++++ DATASET ENTRIES

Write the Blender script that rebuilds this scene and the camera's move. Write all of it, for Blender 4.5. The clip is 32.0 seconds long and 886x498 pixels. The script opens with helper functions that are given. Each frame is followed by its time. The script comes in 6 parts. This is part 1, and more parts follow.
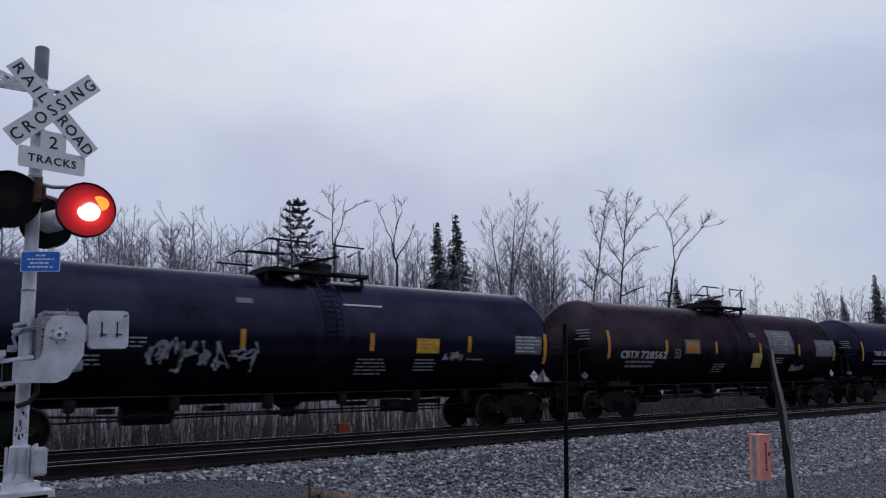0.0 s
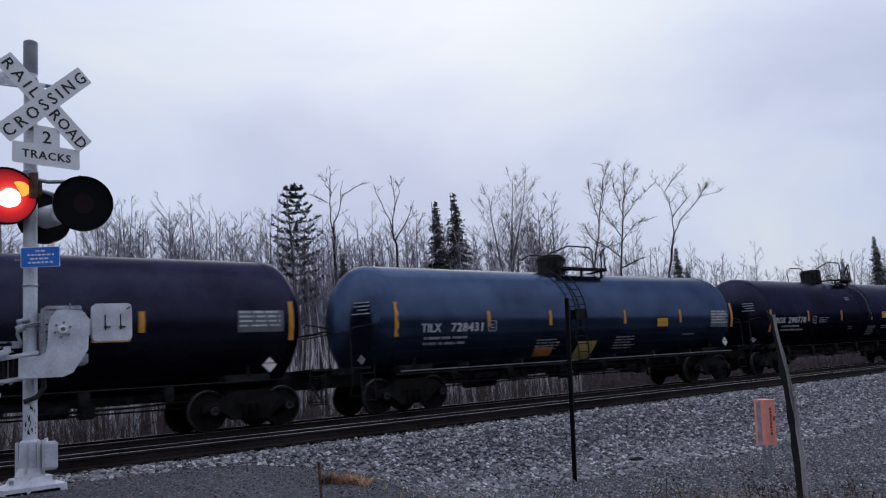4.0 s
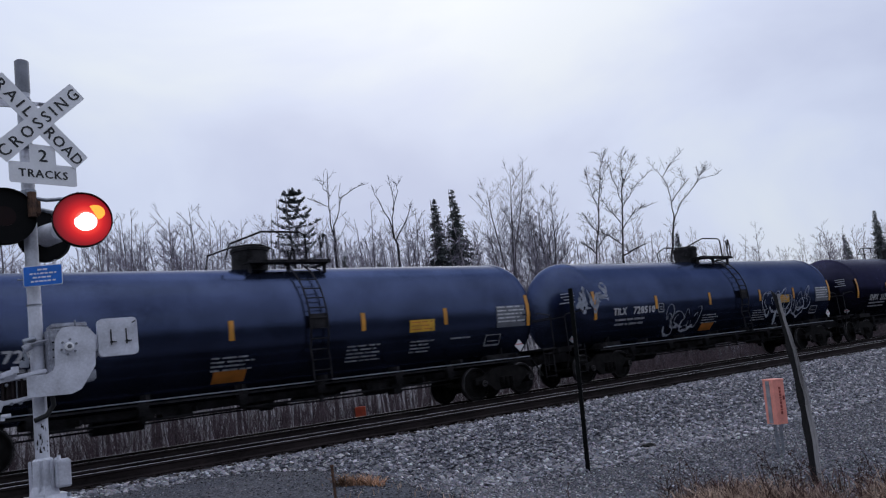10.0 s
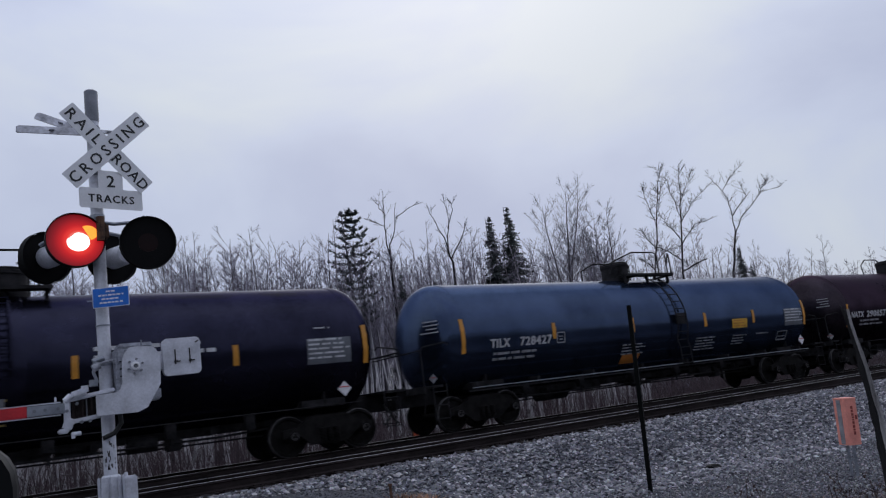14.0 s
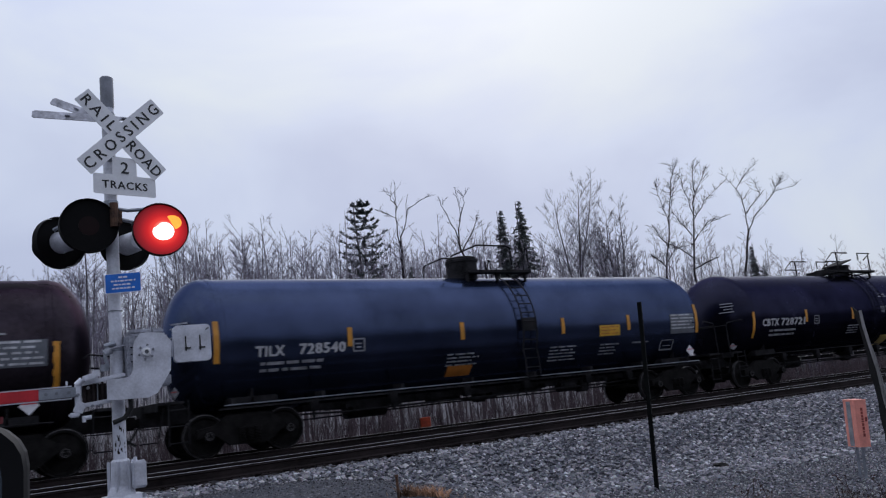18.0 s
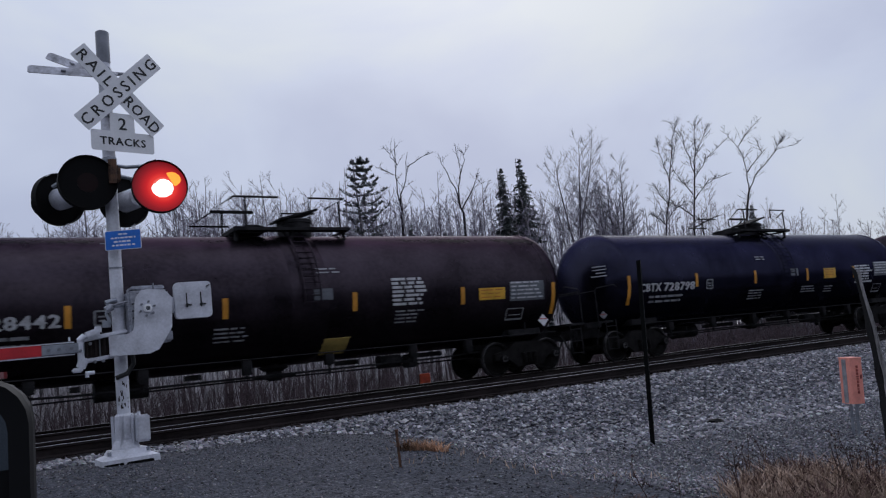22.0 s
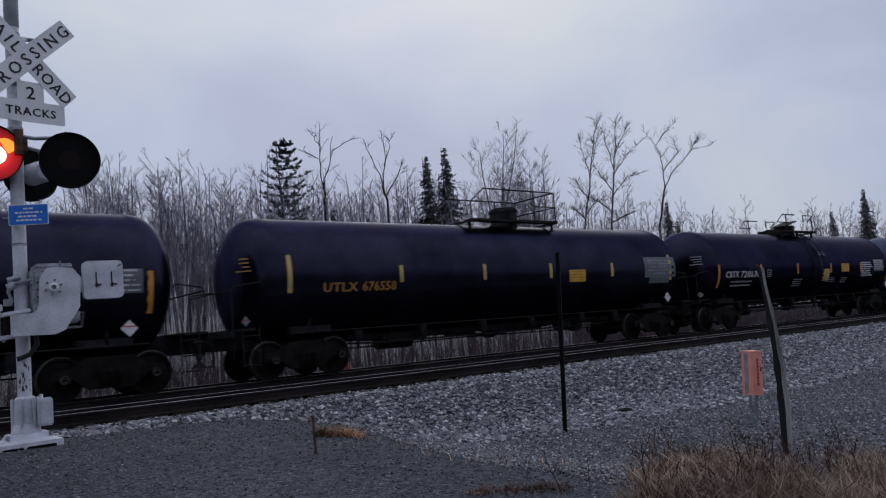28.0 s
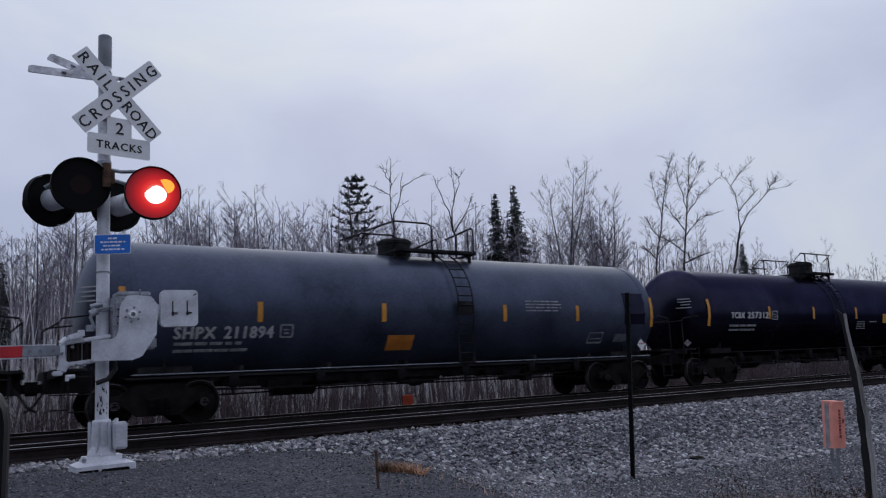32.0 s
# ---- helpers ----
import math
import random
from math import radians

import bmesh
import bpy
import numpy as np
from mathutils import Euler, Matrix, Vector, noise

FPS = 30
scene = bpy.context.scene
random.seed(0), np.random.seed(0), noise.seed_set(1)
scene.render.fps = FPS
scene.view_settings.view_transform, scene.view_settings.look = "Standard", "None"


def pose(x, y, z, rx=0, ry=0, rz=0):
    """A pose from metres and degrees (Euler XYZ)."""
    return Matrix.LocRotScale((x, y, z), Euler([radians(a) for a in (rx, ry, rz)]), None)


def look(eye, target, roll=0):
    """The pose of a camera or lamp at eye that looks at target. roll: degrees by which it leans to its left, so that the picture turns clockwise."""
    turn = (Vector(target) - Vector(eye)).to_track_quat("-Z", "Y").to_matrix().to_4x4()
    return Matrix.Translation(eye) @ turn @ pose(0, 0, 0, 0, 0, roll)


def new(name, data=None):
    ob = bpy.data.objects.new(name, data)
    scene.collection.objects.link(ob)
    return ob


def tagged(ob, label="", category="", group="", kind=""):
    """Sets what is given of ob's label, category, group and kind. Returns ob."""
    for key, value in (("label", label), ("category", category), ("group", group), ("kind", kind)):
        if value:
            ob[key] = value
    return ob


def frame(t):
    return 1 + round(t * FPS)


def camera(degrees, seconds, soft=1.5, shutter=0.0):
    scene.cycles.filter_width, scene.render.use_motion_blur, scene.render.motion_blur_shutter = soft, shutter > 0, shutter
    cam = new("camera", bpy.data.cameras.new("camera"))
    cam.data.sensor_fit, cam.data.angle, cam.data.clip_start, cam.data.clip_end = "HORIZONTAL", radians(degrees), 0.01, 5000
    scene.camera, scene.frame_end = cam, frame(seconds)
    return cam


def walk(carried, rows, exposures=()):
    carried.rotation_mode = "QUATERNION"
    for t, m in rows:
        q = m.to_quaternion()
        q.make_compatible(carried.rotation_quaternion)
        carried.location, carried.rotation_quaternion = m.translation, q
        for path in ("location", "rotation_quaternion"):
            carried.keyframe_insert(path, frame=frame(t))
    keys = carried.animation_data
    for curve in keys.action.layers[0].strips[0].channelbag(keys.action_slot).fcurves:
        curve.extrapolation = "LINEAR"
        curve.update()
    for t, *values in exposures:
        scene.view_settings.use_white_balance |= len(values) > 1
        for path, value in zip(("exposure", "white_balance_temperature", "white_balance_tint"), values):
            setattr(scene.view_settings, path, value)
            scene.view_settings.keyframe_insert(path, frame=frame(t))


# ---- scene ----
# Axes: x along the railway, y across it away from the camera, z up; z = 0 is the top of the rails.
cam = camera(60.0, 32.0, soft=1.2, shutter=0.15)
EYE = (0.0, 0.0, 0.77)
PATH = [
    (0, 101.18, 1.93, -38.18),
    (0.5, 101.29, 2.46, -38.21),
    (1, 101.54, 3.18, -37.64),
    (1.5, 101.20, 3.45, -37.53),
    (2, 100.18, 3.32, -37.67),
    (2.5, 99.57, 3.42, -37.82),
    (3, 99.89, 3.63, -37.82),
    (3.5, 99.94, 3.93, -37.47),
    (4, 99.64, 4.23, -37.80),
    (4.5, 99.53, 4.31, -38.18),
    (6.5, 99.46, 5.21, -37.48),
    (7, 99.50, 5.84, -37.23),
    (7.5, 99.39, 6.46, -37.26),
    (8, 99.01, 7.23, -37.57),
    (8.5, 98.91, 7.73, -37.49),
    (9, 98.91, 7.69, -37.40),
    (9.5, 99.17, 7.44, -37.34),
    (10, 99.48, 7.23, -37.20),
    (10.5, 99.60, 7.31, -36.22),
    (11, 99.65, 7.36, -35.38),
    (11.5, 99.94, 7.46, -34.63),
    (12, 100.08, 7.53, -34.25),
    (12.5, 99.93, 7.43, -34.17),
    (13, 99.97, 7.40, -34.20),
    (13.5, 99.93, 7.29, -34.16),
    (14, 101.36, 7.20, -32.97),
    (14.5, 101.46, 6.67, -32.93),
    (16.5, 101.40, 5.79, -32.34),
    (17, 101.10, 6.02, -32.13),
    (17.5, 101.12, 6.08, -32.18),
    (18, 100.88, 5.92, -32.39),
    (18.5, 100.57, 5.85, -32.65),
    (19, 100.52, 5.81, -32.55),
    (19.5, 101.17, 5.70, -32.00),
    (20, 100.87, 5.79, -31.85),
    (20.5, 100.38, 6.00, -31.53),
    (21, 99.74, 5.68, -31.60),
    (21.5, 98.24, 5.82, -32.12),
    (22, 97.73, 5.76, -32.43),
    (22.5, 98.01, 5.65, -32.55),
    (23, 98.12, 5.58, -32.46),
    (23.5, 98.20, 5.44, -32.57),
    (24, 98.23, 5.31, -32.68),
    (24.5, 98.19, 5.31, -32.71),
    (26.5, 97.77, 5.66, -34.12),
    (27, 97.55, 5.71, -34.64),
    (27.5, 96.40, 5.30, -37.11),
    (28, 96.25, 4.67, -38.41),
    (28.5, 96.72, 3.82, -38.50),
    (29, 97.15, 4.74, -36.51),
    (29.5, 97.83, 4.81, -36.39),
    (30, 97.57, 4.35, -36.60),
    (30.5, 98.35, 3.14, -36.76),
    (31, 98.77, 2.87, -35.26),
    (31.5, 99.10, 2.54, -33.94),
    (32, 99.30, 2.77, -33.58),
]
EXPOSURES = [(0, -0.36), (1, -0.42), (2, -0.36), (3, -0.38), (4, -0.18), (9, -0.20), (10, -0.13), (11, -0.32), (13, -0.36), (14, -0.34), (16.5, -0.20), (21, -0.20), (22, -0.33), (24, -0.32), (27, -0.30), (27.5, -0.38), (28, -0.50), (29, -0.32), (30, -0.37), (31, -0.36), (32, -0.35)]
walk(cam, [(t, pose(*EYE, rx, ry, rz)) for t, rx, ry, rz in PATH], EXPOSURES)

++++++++
++++ DATASET ENTRIES

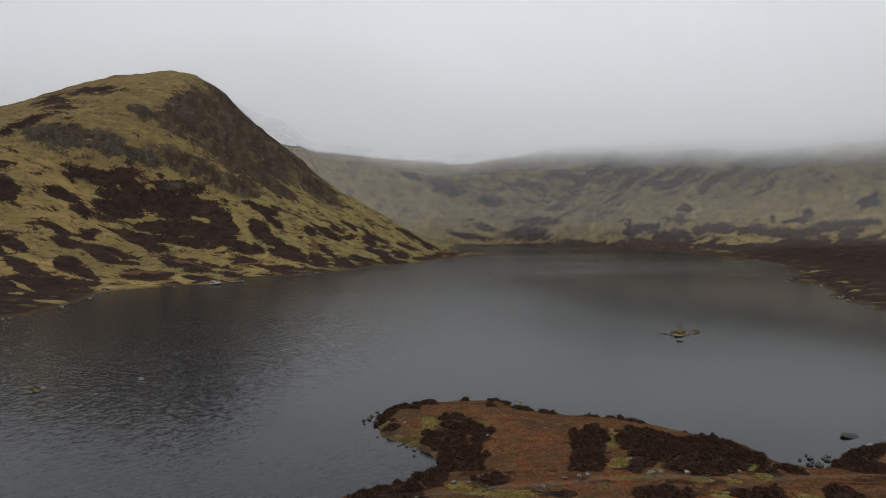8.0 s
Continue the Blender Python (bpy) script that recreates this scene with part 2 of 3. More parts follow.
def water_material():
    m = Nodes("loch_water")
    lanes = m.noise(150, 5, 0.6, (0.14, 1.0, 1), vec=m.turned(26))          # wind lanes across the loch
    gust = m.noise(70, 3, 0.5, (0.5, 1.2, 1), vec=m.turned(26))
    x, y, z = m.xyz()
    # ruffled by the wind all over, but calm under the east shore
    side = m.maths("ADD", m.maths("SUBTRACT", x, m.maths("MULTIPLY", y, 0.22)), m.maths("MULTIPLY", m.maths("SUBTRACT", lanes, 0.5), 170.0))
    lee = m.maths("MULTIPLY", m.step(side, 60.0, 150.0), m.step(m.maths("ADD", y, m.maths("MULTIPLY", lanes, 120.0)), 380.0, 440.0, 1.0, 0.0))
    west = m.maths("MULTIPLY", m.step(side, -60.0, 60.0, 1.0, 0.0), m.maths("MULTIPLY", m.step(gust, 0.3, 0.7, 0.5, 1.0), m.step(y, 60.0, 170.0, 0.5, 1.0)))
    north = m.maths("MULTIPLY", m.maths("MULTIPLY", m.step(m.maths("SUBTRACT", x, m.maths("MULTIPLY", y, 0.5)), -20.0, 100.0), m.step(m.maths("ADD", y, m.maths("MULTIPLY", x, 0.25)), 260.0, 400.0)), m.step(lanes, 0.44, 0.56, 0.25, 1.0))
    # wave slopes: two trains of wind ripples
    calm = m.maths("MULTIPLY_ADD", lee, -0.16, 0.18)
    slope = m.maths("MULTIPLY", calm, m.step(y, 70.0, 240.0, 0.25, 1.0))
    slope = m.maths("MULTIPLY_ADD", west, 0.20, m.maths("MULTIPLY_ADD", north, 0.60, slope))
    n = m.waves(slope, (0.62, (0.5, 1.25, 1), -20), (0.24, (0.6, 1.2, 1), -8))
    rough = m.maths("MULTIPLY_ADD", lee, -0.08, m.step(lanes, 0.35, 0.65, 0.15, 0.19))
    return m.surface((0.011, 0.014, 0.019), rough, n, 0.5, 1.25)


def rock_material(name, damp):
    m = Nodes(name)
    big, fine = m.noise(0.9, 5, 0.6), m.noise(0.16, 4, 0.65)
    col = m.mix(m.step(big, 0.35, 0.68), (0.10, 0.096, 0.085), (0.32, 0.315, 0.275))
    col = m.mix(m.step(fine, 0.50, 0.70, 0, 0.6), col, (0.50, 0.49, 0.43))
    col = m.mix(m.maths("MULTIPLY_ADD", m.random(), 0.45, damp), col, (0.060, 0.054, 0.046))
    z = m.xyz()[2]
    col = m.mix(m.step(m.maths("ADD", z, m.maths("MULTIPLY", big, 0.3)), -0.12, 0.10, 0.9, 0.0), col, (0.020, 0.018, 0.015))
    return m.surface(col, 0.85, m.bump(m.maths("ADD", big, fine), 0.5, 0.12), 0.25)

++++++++
++++ DATASET ENTRIES

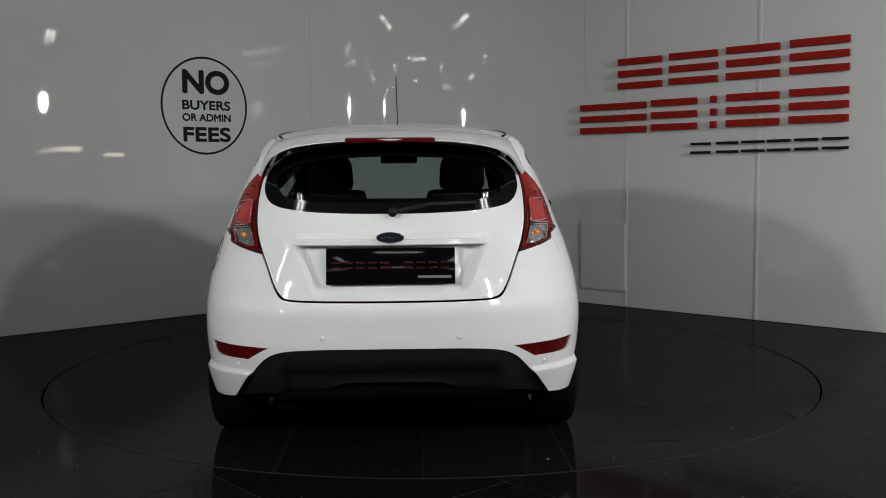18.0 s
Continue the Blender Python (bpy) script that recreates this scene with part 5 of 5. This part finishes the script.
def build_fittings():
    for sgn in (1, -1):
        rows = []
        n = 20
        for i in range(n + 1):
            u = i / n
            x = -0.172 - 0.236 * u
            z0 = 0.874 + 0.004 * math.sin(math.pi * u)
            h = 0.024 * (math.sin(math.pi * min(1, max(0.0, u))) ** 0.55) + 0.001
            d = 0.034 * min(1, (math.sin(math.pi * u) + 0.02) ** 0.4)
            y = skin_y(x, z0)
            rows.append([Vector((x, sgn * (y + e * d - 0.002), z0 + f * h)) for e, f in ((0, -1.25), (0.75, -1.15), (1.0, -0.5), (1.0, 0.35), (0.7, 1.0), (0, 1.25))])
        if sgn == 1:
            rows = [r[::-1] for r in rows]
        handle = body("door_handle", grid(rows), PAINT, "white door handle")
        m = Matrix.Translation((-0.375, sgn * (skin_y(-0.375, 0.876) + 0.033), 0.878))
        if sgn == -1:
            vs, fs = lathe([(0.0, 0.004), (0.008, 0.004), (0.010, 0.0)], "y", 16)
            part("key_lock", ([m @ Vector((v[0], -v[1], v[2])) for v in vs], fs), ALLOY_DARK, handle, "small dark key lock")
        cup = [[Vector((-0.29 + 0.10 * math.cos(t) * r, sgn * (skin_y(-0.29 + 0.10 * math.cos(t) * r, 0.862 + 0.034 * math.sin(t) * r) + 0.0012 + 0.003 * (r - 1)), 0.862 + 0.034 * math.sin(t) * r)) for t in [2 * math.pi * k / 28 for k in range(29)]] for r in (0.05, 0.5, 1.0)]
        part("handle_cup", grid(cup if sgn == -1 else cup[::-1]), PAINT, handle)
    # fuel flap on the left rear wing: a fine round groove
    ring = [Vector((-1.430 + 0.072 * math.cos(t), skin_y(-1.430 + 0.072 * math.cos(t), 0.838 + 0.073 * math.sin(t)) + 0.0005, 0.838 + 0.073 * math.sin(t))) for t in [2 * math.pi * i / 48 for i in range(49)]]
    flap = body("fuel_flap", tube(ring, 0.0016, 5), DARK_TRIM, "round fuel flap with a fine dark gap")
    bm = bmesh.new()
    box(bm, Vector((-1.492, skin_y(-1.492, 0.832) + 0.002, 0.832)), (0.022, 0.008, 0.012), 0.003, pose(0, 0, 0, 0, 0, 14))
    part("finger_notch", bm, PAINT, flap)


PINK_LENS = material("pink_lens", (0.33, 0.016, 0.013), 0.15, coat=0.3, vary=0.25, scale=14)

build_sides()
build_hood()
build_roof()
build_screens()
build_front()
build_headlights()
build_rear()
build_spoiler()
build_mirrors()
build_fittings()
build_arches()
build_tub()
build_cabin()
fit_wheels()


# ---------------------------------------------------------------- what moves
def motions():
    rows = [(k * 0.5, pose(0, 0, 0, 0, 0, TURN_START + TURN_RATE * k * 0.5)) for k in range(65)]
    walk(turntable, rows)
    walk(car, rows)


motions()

++++++++

WHAT THIS TASK INVOLVES — Gather all lines where the word "roll" appears.

ANSWER TO THE EXERCISE —
def look(eye, target, roll=0):
    """The pose of a camera or lamp at eye that looks at target. roll: degrees by which it leans to its left, so that the picture turns clockwise."""
    return Matrix.Translation(eye) @ turn @ pose(0, 0, 0, 0, 0, roll)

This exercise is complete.